When you talk to a certification body, ask about how they can tailor their services to your company. Most good certification bodies can offer different levels of assistance depending on how much cybersecurity experience you have in your company. If you have experienced IT staff and some good cybersecurity practices already in place, you may feel quite comfortable doing the majority of the work yourselves. If you don’t have this luxury, you may feel more confident getting the certification body to provide more assistance and guidance, and perhaps a day or so of consultancy to ensure you are on the right track.
If you are going for Cyber Essentials PLUS the certification body needs to test a number of your devices — laptops, desktops, phones etc. — that have access to your network. The sample size that they will test depends on the variety of operating systems these devices are running. So if you have a lot of different versions of operating systems more samples will be needed and this can push up the costs. It's generally a good idea to standardize the operating systems your devices are running anyway. Less variety means less work maintaining these because dealing with one or two operating systems is far easier than dealing with dozens.

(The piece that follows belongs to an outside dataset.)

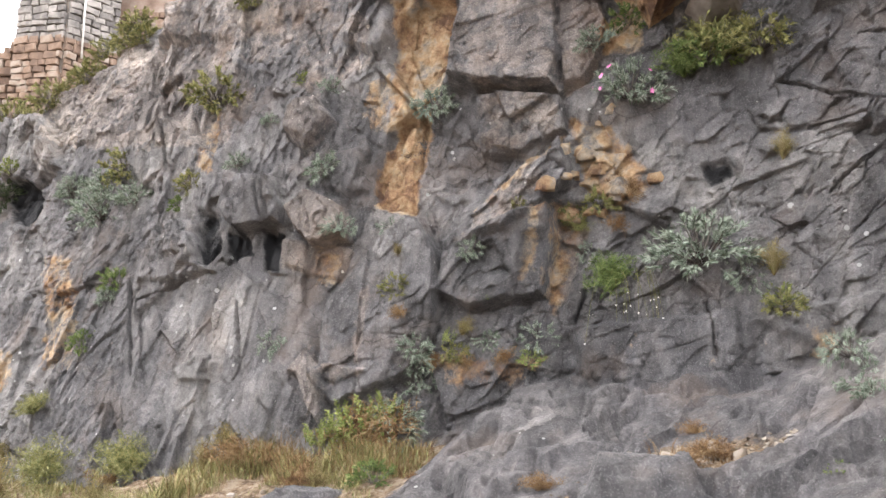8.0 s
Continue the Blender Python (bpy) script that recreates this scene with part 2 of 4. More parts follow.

You also don’t want to be running any operating systems that are no longer supported by the manufacturer. So old versions of Windows or old versions of iOS or Android on mobiles phones should be upgraded to avoid a failed test. Encourage or require anyone using a mobile device that can access your network to keep the version current and turn on auto-updates. Do a few spot checks (get a screenshot of the software version the user is running).

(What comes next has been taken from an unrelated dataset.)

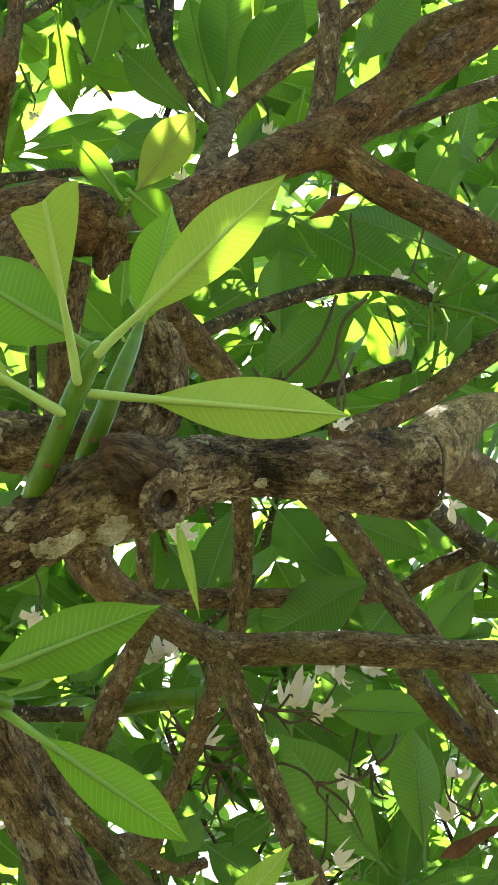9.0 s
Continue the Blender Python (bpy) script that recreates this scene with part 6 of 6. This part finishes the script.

Finally, think about your suppliers too. Who does your company rely on for business-critical products and services? What cyber security certifications do they have? This is especially important if you are entrusting your data to them. It’s easy to check — simply go to https://www.ncsc.gov.uk/cyberessentials/search and enter the supplier name.
Whatever the size of your organization or the level of experience you have with cybersecurity it's vital that you take that first step. The National Cyber Security Centre we noted above is a great place to start. It has a comprehensive overview of Cyber Essentials, where to get started and FAQs.